** START **
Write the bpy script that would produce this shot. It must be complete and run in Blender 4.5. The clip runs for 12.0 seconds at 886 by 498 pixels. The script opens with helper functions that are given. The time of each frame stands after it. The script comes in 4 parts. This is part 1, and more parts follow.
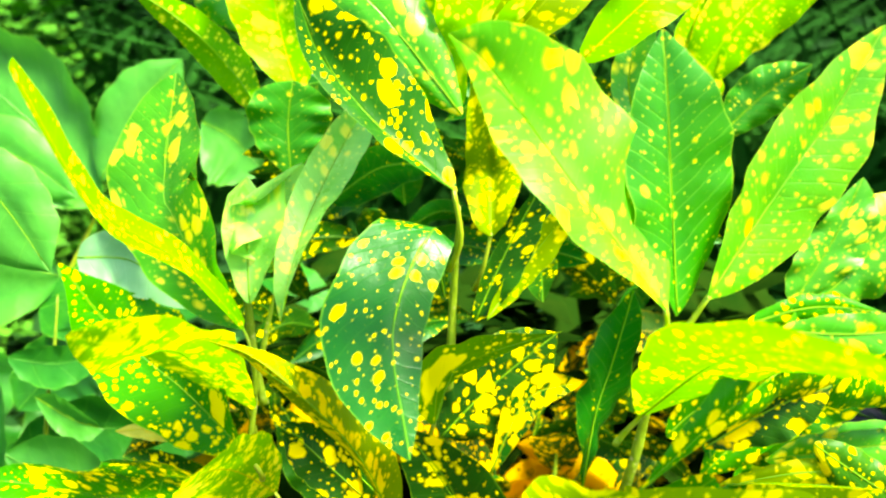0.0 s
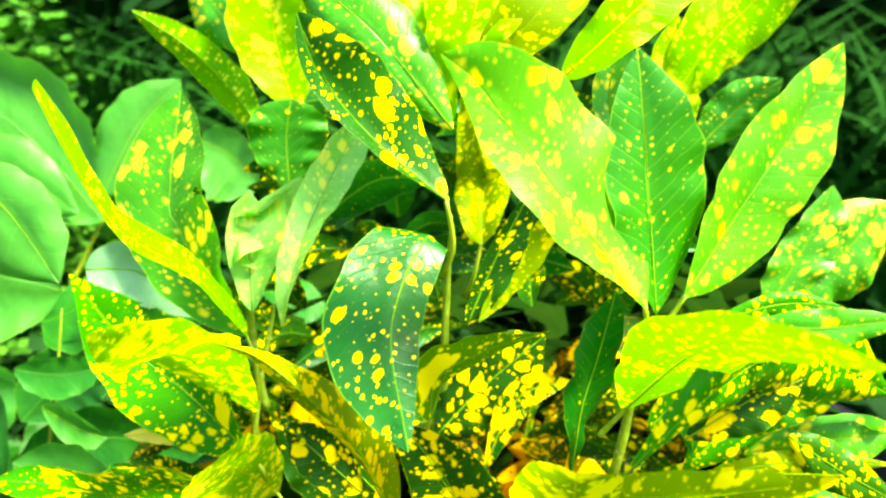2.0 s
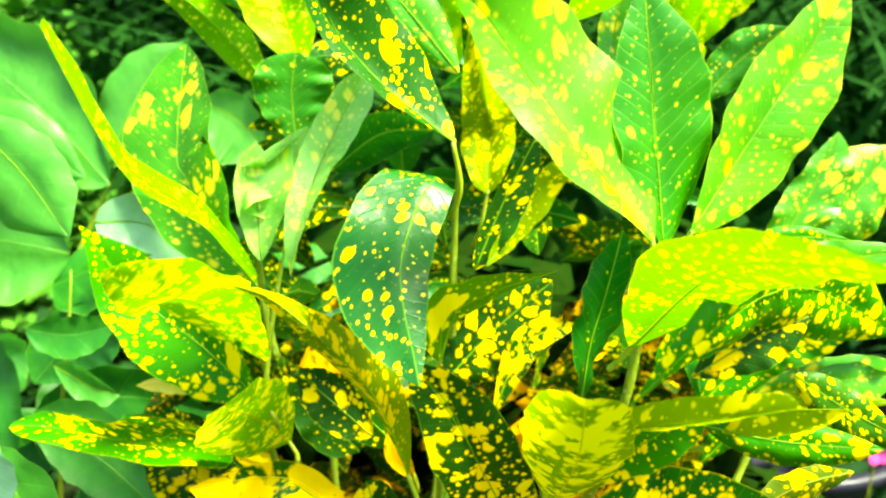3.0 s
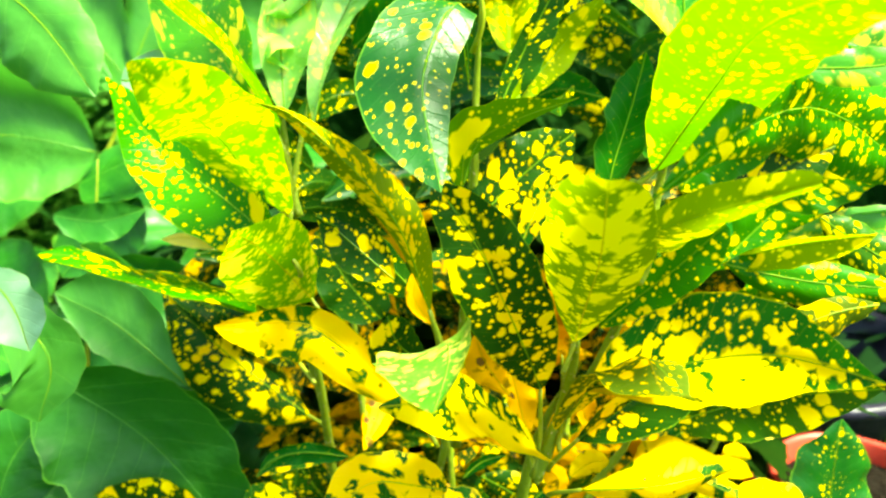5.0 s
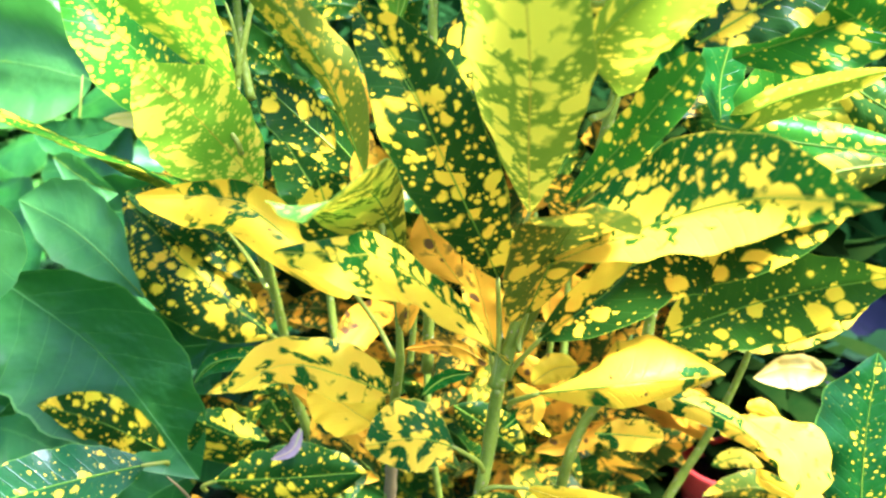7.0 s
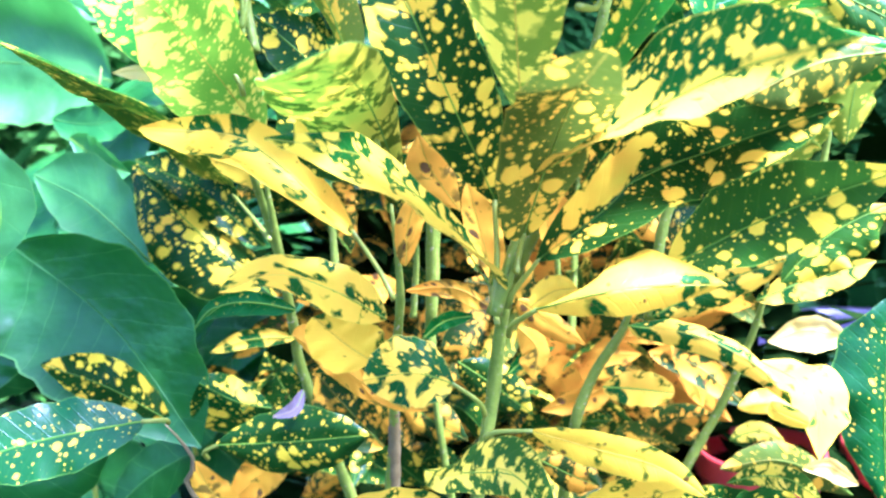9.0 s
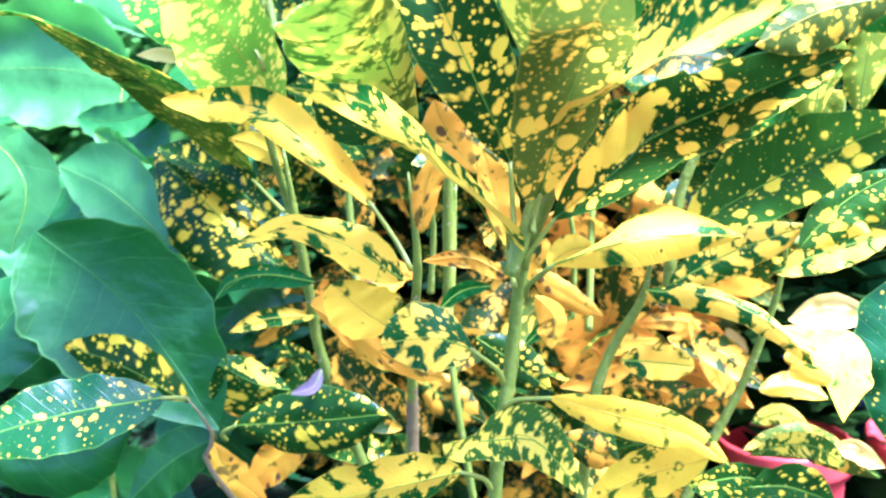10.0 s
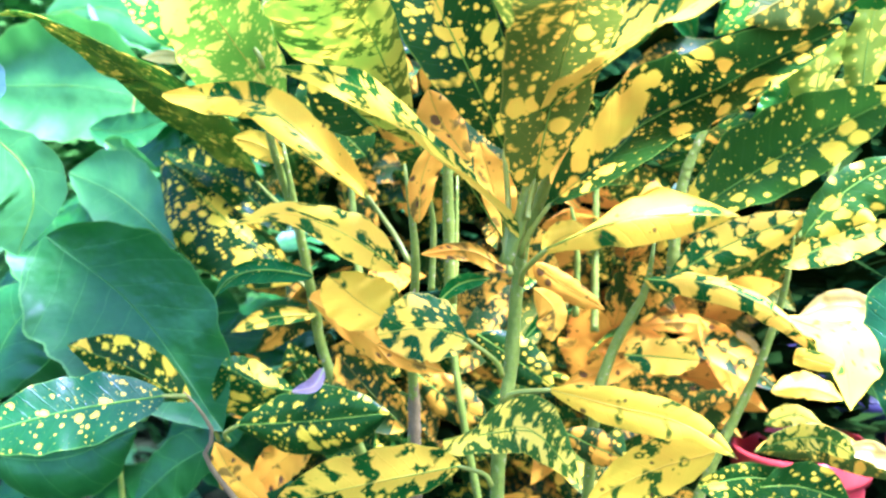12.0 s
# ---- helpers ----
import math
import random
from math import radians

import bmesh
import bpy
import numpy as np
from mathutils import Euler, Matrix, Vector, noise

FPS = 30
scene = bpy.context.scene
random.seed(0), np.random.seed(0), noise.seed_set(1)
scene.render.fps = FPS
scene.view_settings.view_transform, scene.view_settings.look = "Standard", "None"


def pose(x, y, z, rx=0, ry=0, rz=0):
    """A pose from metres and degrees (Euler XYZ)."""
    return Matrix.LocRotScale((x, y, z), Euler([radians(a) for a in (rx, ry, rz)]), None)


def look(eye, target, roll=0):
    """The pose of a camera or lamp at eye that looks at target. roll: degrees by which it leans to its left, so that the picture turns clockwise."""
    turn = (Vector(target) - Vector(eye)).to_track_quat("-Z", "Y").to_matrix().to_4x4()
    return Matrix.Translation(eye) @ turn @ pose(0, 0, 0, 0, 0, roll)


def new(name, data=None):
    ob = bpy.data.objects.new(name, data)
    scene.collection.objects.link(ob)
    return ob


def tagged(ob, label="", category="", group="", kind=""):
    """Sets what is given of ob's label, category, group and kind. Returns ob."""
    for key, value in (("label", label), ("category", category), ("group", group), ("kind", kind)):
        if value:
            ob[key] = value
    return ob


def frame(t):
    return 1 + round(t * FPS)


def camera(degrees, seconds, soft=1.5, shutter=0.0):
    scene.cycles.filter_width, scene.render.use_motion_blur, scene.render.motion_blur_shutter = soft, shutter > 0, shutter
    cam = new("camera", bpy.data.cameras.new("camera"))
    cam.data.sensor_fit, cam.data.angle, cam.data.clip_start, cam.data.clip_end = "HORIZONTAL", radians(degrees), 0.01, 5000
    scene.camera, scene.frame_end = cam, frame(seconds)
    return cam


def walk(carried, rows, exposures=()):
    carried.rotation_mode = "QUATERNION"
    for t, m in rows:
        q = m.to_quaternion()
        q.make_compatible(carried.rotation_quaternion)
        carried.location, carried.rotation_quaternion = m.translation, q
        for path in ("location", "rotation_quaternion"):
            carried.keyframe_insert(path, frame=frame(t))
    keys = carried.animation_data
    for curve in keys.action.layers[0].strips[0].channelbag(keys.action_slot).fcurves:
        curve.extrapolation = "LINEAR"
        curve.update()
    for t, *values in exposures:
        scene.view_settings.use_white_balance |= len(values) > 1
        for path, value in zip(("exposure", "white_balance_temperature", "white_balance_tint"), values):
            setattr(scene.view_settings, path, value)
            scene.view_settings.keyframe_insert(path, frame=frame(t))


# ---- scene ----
from mathutils import Quaternion

cam = camera(58.58, 12.0, soft=2.3)
PATH = [
    (0, 0.0004, -0.0054, 0.7064, 72.47, -0.02, 0.21),
    (0.5, 0.0016, -0.0150, 0.7142, 73.27, -0.28, -0.00),
    (1, -0.0093, -0.0239, 0.7191, 74.93, -0.64, -0.54),
    (1.5, -0.0110, -0.0268, 0.7171, 75.31, -0.15, -0.50),
    (2, -0.0015, -0.0299, 0.7081, 73.72, 0.39, -0.69),
    (2.5, -0.0011, -0.0293, 0.6963, 72.94, 0.74, -0.79),
    (2.7, -0.0024, -0.0316, 0.6941, 72.65, 0.96, -0.75),
    (4.3, -0.0060, -0.0628, 0.6404, 71.92, 1.52, -0.39),
    (4.5, -0.0044, -0.0604, 0.6298, 71.62, 1.72, -0.10),
    (5, -0.0059, -0.0647, 0.6102, 71.77, 1.39, 0.91),
    (5.5, 0.0027, -0.0658, 0.5835, 72.66, 1.30, 2.74),
    (6, 0.0166, -0.0557, 0.5621, 73.53, 1.02, 4.13),
    (6.5, 0.0397, -0.0413, 0.5357, 73.76, 1.46, 5.40),
    (7, 0.0589, -0.0331, 0.5103, 74.47, 1.71, 6.74),
    (7.2, 0.0630, -0.0366, 0.5045, 75.53, 1.50, 7.28),
    (8.8, 0.0687, -0.0439, 0.4433, 79.43, 2.54, 8.09),
    (9, 0.0730, -0.0471, 0.4356, 79.98, 2.65, 8.50),
    (9.5, 0.0728, -0.0519, 0.4207, 81.76, 3.31, 9.53),
    (10, 0.0724, -0.0565, 0.3980, 82.83, 3.30, 9.62),
    (10.5, 0.0759, -0.0552, 0.3913, 84.70, 3.14, 10.47),
    (11, 0.0831, -0.0606, 0.3848, 85.53, 4.13, 11.05),
    (11.5, 0.0834, -0.0570, 0.3768, 85.42, 4.26, 11.10),
    (12, 0.0861, -0.0549, 0.3741, 85.36, 3.96, 11.39),
]
EXPOSURES = [
    (0.0, 2.45, 7500, -20),
    (5.0, 2.44, 7500, -19),
    (6.0, 2.57, 5850, 13),
    (7.0, 2.67, 4950, 35),
    (9.0, 2.92, 4330, 52),
    (12.0, 2.97, 4380, 53),
]
cam.data.dof.use_dof, cam.data.dof.focus_distance, cam.data.dof.aperture_fstop = True, 0.40, 8.0
walk(cam, [(t, pose(x, y, z, rx, ry, rz)) for t, x, y, z, rx, ry, rz in PATH], EXPOSURES)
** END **
> **Written task**
All the lines above are to be given again exactly as they read, with the pictures removed.

> **Complete answer**
Write the bpy script that would produce this shot. It must be complete and run in Blender 4.5. The clip runs for 12.0 seconds at 886 by 498 pixels. The script opens with helper functions that are given. The time of each frame stands after it. The script comes in 4 parts. This is part 1, and more parts follow.
0.0 s
2.0 s
3.0 s
5.0 s
7.0 s
9.0 s
10.0 s
12.0 s
# ---- helpers ----
import math
import random
from math import radians

import bmesh
import bpy
import numpy as np
from mathutils import Euler, Matrix, Vector, noise

FPS = 30
scene = bpy.context.scene
random.seed(0), np.random.seed(0), noise.seed_set(1)
scene.render.fps = FPS
scene.view_settings.view_transform, scene.view_settings.look = "Standard", "None"


def pose(x, y, z, rx=0, ry=0, rz=0):
    """A pose from metres and degrees (Euler XYZ)."""
    return Matrix.LocRotScale((x, y, z), Euler([radians(a) for a in (rx, ry, rz)]), None)


def look(eye, target, roll=0):
    """The pose of a camera or lamp at eye that looks at target. roll: degrees by which it leans to its left, so that the picture turns clockwise."""
    turn = (Vector(target) - Vector(eye)).to_track_quat("-Z", "Y").to_matrix().to_4x4()
    return Matrix.Translation(eye) @ turn @ pose(0, 0, 0, 0, 0, roll)


def new(name, data=None):
    ob = bpy.data.objects.new(name, data)
    scene.collection.objects.link(ob)
    return ob


def tagged(ob, label="", category="", group="", kind=""):
    """Sets what is given of ob's label, category, group and kind. Returns ob."""
    for key, value in (("label", label), ("category", category), ("group", group), ("kind", kind)):
        if value:
            ob[key] = value
    return ob


def frame(t):
    return 1 + round(t * FPS)


def camera(degrees, seconds, soft=1.5, shutter=0.0):
    scene.cycles.filter_width, scene.render.use_motion_blur, scene.render.motion_blur_shutter = soft, shutter > 0, shutter
    cam = new("camera", bpy.data.cameras.new("camera"))
    cam.data.sensor_fit, cam.data.angle, cam.data.clip_start, cam.data.clip_end = "HORIZONTAL", radians(degrees), 0.01, 5000
    scene.camera, scene.frame_end = cam, frame(seconds)
    return cam


def walk(carried, rows, exposures=()):
    carried.rotation_mode = "QUATERNION"
    for t, m in rows:
        q = m.to_quaternion()
        q.make_compatible(carried.rotation_quaternion)
        carried.location, carried.rotation_quaternion = m.translation, q
        for path in ("location", "rotation_quaternion"):
            carried.keyframe_insert(path, frame=frame(t))
    keys = carried.animation_data
    for curve in keys.action.layers[0].strips[0].channelbag(keys.action_slot).fcurves:
        curve.extrapolation = "LINEAR"
        curve.update()
    for t, *values in exposures:
        scene.view_settings.use_white_balance |= len(values) > 1
        for path, value in zip(("exposure", "white_balance_temperature", "white_balance_tint"), values):
            setattr(scene.view_settings, path, value)
            scene.view_settings.keyframe_insert(path, frame=frame(t))


# ---- scene ----
from mathutils import Quaternion

cam = camera(58.58, 12.0, soft=2.3)
PATH = [
    (0, 0.0004, -0.0054, 0.7064, 72.47, -0.02, 0.21),
    (0.5, 0.0016, -0.0150, 0.7142, 73.27, -0.28, -0.00),
    (1, -0.0093, -0.0239, 0.7191, 74.93, -0.64, -0.54),
    (1.5, -0.0110, -0.0268, 0.7171, 75.31, -0.15, -0.50),
    (2, -0.0015, -0.0299, 0.7081, 73.72, 0.39, -0.69),
    (2.5, -0.0011, -0.0293, 0.6963, 72.94, 0.74, -0.79),
    (2.7, -0.0024, -0.0316, 0.6941, 72.65, 0.96, -0.75),
    (4.3, -0.0060, -0.0628, 0.6404, 71.92, 1.52, -0.39),
    (4.5, -0.0044, -0.0604, 0.6298, 71.62, 1.72, -0.10),
    (5, -0.0059, -0.0647, 0.6102, 71.77, 1.39, 0.91),
    (5.5, 0.0027, -0.0658, 0.5835, 72.66, 1.30, 2.74),
    (6, 0.0166, -0.0557, 0.5621, 73.53, 1.02, 4.13),
    (6.5, 0.0397, -0.0413, 0.5357, 73.76, 1.46, 5.40),
    (7, 0.0589, -0.0331, 0.5103, 74.47, 1.71, 6.74),
    (7.2, 0.0630, -0.0366, 0.5045, 75.53, 1.50, 7.28),
    (8.8, 0.0687, -0.0439, 0.4433, 79.43, 2.54, 8.09),
    (9, 0.0730, -0.0471, 0.4356, 79.98, 2.65, 8.50),
    (9.5, 0.0728, -0.0519, 0.4207, 81.76, 3.31, 9.53),
    (10, 0.0724, -0.0565, 0.3980, 82.83, 3.30, 9.62),
    (10.5, 0.0759, -0.0552, 0.3913, 84.70, 3.14, 10.47),
    (11, 0.0831, -0.0606, 0.3848, 85.53, 4.13, 11.05),
    (11.5, 0.0834, -0.0570, 0.3768, 85.42, 4.26, 11.10),
    (12, 0.0861, -0.0549, 0.3741, 85.36, 3.96, 11.39),
]
EXPOSURES = [
    (0.0, 2.45, 7500, -20),
    (5.0, 2.44, 7500, -19),
    (6.0, 2.57, 5850, 13),
    (7.0, 2.67, 4950, 35),
    (9.0, 2.92, 4330, 52),
    (12.0, 2.97, 4380, 53),
]
cam.data.dof.use_dof, cam.data.dof.focus_distance, cam.data.dof.aperture_fstop = True, 0.40, 8.0
walk(cam, [(t, pose(x, y, z, rx, ry, rz)) for t, x, y, z, rx, ry, rz in PATH], EXPOSURES)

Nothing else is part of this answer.